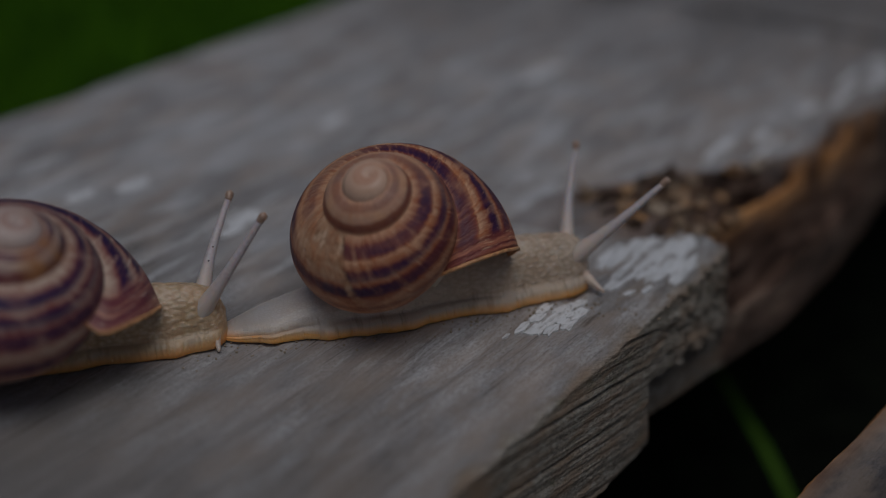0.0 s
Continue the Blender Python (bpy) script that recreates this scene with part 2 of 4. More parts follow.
    smooth_tip = s.mix(s.ramp(field(2.0, 5.0, 17, 3), [(0.38, 0.0), (0.66, 1.0)]), tip_colour, tuple(q * k for q, k in zip(tip_colour, (0.86, 0.76, 0.68))))
    col = s.mix(tip, col, smooth_tip)
    thread = times(s.ramp(v, [(0.704, 0.0), (0.712, 0.35)]), tip, s.ramp(s.math("DIVIDE", u, 5.0), [(0.60, 1.0), (0.66, 0.0)]))
    col = s.mix(thread, col, tuple(0.5 * (p + q) for p, q in zip(tan, brown)))
    # crusted scar on the last turn, ended by a raised growth stop
    place = times(s.ramp(lean, [(0.52, 0.0), (0.60, 1.0), (0.684, 1.0), (0.692, 0.0)]), s.ramp(v, [(0.55, 0.0), (0.60, 1.0), (0.80, 1.0)]))
    scar = field(52.0, 20.0, 11, 5, 0.70)
    stop = times(s.ramp(s.math("ADD", lean, s.math("MULTIPLY", s.math("SUBTRACT", flecks, 0.5), 0.02)), [(0.676, 0.0), (0.682, 1.0), (0.690, 1.0), (0.696, 0.0)]), s.ramp(v, [(0.47, 0.0), (0.53, 1.0)]))
    crust = times(s.math("MAXIMUM", times(place, s.ramp(scar, [(0.42, 0.15), (0.58, 0.75)])), times(stop, s.ramp(scar, [(0.36, 0.2), (0.50, 0.95)]))), wear)
    col = s.mix(crust, col, s.mix(s.ramp(scar, [(0.46, 0.0), (0.62, 1.0)]), (0.56, 0.28, 0.14), (0.76, 0.53, 0.36)))
    s.set("Base Color", col)
    s.set("Roughness", s.mix(tip, s.ramp(lines, [(0.35, 0.36), (0.65, 0.58)]), (0.42, 0.42, 0.42)))
    rubbed = s.math("SUBTRACT", 1.0, s.ramp(s.math("DIVIDE", u, 5.0), [(0.20, 0.0), (0.25, 0.55), (0.41, 0.55), (0.45, 0.97)]))
    n = s.bump(times(lines, rubbed), 0.75, 0.0007)
    n = s.bump(times(fine, rubbed), 0.4, 0.0003, n)
    s.bump(times(scar, crust), 1.0, 0.0009, n)
    return s.mat


def flesh_material(name, light, tan, grey, rim, sole, furrow, creased):
    """Moist snail skin: net of pale warts, smooth pale tail, furrowed fringe and orange rim of the sole."""
    f = Nodes(name, 0.40, 0.5)
    rest = f.coords((1, 1, 1), "rest")
    x, y, z = f.split(rest)
    cm = f.math("MULTIPLY", z, 100.0)
    along = f.math("MULTIPLY", x, 10.0)
    wide = f.join(f.math("MULTIPLY", x, 0.72), y, f.math("MULTIPLY", z, 1.1))
    plates = f.math("SUBTRACT", 0.62, f.cells(wide, 1000, "SMOOTH_F1", 0.85))
    grains = f.cells(wide, 1500, "DISTANCE_TO_EDGE", 1.0)
    folds = f.noise(f.join(f.math("MULTIPLY", x, 480.0), f.math("MULTIPLY", y, 60.0), f.math("MULTIPLY", z, 110.0)), 1, 3)
    blotch = f.noise(wide, 140, 4)
    head = f.ramp(along, [(0.40, 0.0), (0.66, 1.0)])
    fringe = f.ramp(cm, [(0.34, 1.0), (0.46, 0.0)])
    back = f.math("SUBTRACT", 1.0, fringe)
    c = f.mix(f.ramp(blotch, [(0.32, 0.0), (0.68, 1.0)]), tan, light)
    c = f.mix(f.math("MULTIPLY", f.math("SUBTRACT", 1.0, head), 0.55), c, light)
    c = f.mix(f.ramp(along, [(0.05, 0.9), (0.45, 0.0)]), c, grey)
    c = f.mix(f.math("MULTIPLY", fringe, 0.45), c, tan)
    c = f.mix(f.math("MULTIPLY", f.math("MULTIPLY", head, back), 0.35), c, tan)
    net = f.math("MULTIPLY", f.ramp(plates, [(0.04, 1.0), (0.22, 0.0)]), f.math("MULTIPLY", back, f.ramp(along, [(0.10, 0.05), (0.40, 0.35), (0.70, 1.0)])))
    small_net = f.math("MULTIPLY", f.ramp(grains, [(0.02, 1.0), (0.20, 0.0)]), 0.35)
    c = f.mix(f.math("MULTIPLY", net, 0.42), c, furrow)
    c = f.mix(f.math("MULTIPLY", small_net, f.math("MULTIPLY", back, 0.5)), c, furrow)
    pale = f.math("MULTIPLY", f.ramp(plates, [(0.22, 0.0), (0.45, 1.0)]), f.math("MULTIPLY", back, head))
    c = f.mix(f.math("MULTIPLY", pale, 0.55), c, light)
    crease = f.math("MULTIPLY", f.ramp(folds, [(0.38, 1.0), (0.47, 0.0)]), f.math("MULTIPLY", f.ramp(cm, [(0.12, 0.2), (0.22, 1.0), (0.44, 1.0), (0.62, 0.12)]), f.ramp(along, [(0.14, 0.12), (0.36, 1.0)])))
    c = f.mix(f.math("MULTIPLY", crease, creased), c, furrow)
    over_tail = f.math("ADD", cm, f.ramp(along, [(0.0, 0.06), (0.14, 0.0)]))
    low = f.math("MULTIPLY", f.ramp(over_tail, [(0.05, 1.0), (0.13, 0.8), (0.28, 0.0)]), f.ramp(blotch, [(0.35, 0.75), (0.6, 1.0)]))
    c = f.mix(low, c, rim)
    c = f.mix(f.ramp(f.math("MULTIPLY", z, 1000.0), [(0.05, 1.0), (0.25, 0.0)]), c, sole)
    f.set("Base Color", c)
    f.set("Subsurface Weight", 0.3)
    f.set("Subsurface Radius", (1.0, 0.62, 0.40))
    f.set("Subsurface Scale", 0.0012)
    f.set("Coat Weight", 0.2)
    f.set("Coat Roughness", 0.28)
    dome = f.math("MULTIPLY", f.ramp(plates, [(0.0, 0.0), (0.5, 1.0)]), f.math("MULTIPLY", back, f.ramp(along, [(0.12, 0.15), (0.62, 1.0)])))
    n = f.bump(dome, 0.8, 0.00026)
    n = f.bump(f.ramp(grains, [(0.0, 0.0), (0.25, 1.0)]), 0.2, 0.0002, n)
    f.bump(f.math("MULTIPLY", folds, f.math("ADD", 0.25, fringe)), 0.6, 0.0006, n)
    return f.mat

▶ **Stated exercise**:
Copy all the data exactly as written, but skip any picture.

▶ **Expected answer**:
0.0 s
Continue the Blender Python (bpy) script that recreates this scene with part 2 of 4. More parts follow.
    smooth_tip = s.mix(s.ramp(field(2.0, 5.0, 17, 3), [(0.38, 0.0), (0.66, 1.0)]), tip_colour, tuple(q * k for q, k in zip(tip_colour, (0.86, 0.76, 0.68))))
    col = s.mix(tip, col, smooth_tip)
    thread = times(s.ramp(v, [(0.704, 0.0), (0.712, 0.35)]), tip, s.ramp(s.math("DIVIDE", u, 5.0), [(0.60, 1.0), (0.66, 0.0)]))
    col = s.mix(thread, col, tuple(0.5 * (p + q) for p, q in zip(tan, brown)))
    # crusted scar on the last turn, ended by a raised growth stop
    place = times(s.ramp(lean, [(0.52, 0.0), (0.60, 1.0), (0.684, 1.0), (0.692, 0.0)]), s.ramp(v, [(0.55, 0.0), (0.60, 1.0), (0.80, 1.0)]))
    scar = field(52.0, 20.0, 11, 5, 0.70)
    stop = times(s.ramp(s.math("ADD", lean, s.math("MULTIPLY", s.math("SUBTRACT", flecks, 0.5), 0.02)), [(0.676, 0.0), (0.682, 1.0), (0.690, 1.0), (0.696, 0.0)]), s.ramp(v, [(0.47, 0.0), (0.53, 1.0)]))
    crust = times(s.math("MAXIMUM", times(place, s.ramp(scar, [(0.42, 0.15), (0.58, 0.75)])), times(stop, s.ramp(scar, [(0.36, 0.2), (0.50, 0.95)]))), wear)
    col = s.mix(crust, col, s.mix(s.ramp(scar, [(0.46, 0.0), (0.62, 1.0)]), (0.56, 0.28, 0.14), (0.76, 0.53, 0.36)))
    s.set("Base Color", col)
    s.set("Roughness", s.mix(tip, s.ramp(lines, [(0.35, 0.36), (0.65, 0.58)]), (0.42, 0.42, 0.42)))
    rubbed = s.math("SUBTRACT", 1.0, s.ramp(s.math("DIVIDE", u, 5.0), [(0.20, 0.0), (0.25, 0.55), (0.41, 0.55), (0.45, 0.97)]))
    n = s.bump(times(lines, rubbed), 0.75, 0.0007)
    n = s.bump(times(fine, rubbed), 0.4, 0.0003, n)
    s.bump(times(scar, crust), 1.0, 0.0009, n)
    return s.mat


def flesh_material(name, light, tan, grey, rim, sole, furrow, creased):
    """Moist snail skin: net of pale warts, smooth pale tail, furrowed fringe and orange rim of the sole."""
    f = Nodes(name, 0.40, 0.5)
    rest = f.coords((1, 1, 1), "rest")
    x, y, z = f.split(rest)
    cm = f.math("MULTIPLY", z, 100.0)
    along = f.math("MULTIPLY", x, 10.0)
    wide = f.join(f.math("MULTIPLY", x, 0.72), y, f.math("MULTIPLY", z, 1.1))
    plates = f.math("SUBTRACT", 0.62, f.cells(wide, 1000, "SMOOTH_F1", 0.85))
    grains = f.cells(wide, 1500, "DISTANCE_TO_EDGE", 1.0)
    folds = f.noise(f.join(f.math("MULTIPLY", x, 480.0), f.math("MULTIPLY", y, 60.0), f.math("MULTIPLY", z, 110.0)), 1, 3)
    blotch = f.noise(wide, 140, 4)
    head = f.ramp(along, [(0.40, 0.0), (0.66, 1.0)])
    fringe = f.ramp(cm, [(0.34, 1.0), (0.46, 0.0)])
    back = f.math("SUBTRACT", 1.0, fringe)
    c = f.mix(f.ramp(blotch, [(0.32, 0.0), (0.68, 1.0)]), tan, light)
    c = f.mix(f.math("MULTIPLY", f.math("SUBTRACT", 1.0, head), 0.55), c, light)
    c = f.mix(f.ramp(along, [(0.05, 0.9), (0.45, 0.0)]), c, grey)
    c = f.mix(f.math("MULTIPLY", fringe, 0.45), c, tan)
    c = f.mix(f.math("MULTIPLY", f.math("MULTIPLY", head, back), 0.35), c, tan)
    net = f.math("MULTIPLY", f.ramp(plates, [(0.04, 1.0), (0.22, 0.0)]), f.math("MULTIPLY", back, f.ramp(along, [(0.10, 0.05), (0.40, 0.35), (0.70, 1.0)])))
    small_net = f.math("MULTIPLY", f.ramp(grains, [(0.02, 1.0), (0.20, 0.0)]), 0.35)
    c = f.mix(f.math("MULTIPLY", net, 0.42), c, furrow)
    c = f.mix(f.math("MULTIPLY", small_net, f.math("MULTIPLY", back, 0.5)), c, furrow)
    pale = f.math("MULTIPLY", f.ramp(plates, [(0.22, 0.0), (0.45, 1.0)]), f.math("MULTIPLY", back, head))
    c = f.mix(f.math("MULTIPLY", pale, 0.55), c, light)
    crease = f.math("MULTIPLY", f.ramp(folds, [(0.38, 1.0), (0.47, 0.0)]), f.math("MULTIPLY", f.ramp(cm, [(0.12, 0.2), (0.22, 1.0), (0.44, 1.0), (0.62, 0.12)]), f.ramp(along, [(0.14, 0.12), (0.36, 1.0)])))
    c = f.mix(f.math("MULTIPLY", crease, creased), c, furrow)
    over_tail = f.math("ADD", cm, f.ramp(along, [(0.0, 0.06), (0.14, 0.0)]))
    low = f.math("MULTIPLY", f.ramp(over_tail, [(0.05, 1.0), (0.13, 0.8), (0.28, 0.0)]), f.ramp(blotch, [(0.35, 0.75), (0.6, 1.0)]))
    c = f.mix(low, c, rim)
    c = f.mix(f.ramp(f.math("MULTIPLY", z, 1000.0), [(0.05, 1.0), (0.25, 0.0)]), c, sole)
    f.set("Base Color", c)
    f.set("Subsurface Weight", 0.3)
    f.set("Subsurface Radius", (1.0, 0.62, 0.40))
    f.set("Subsurface Scale", 0.0012)
    f.set("Coat Weight", 0.2)
    f.set("Coat Roughness", 0.28)
    dome = f.math("MULTIPLY", f.ramp(plates, [(0.0, 0.0), (0.5, 1.0)]), f.math("MULTIPLY", back, f.ramp(along, [(0.12, 0.15), (0.62, 1.0)])))
    n = f.bump(dome, 0.8, 0.00026)
    n = f.bump(f.ramp(grains, [(0.0, 0.0), (0.25, 1.0)]), 0.2, 0.0002, n)
    f.bump(f.math("MULTIPLY", folds, f.math("ADD", 0.25, fringe)), 0.6, 0.0006, n)
    return f.mat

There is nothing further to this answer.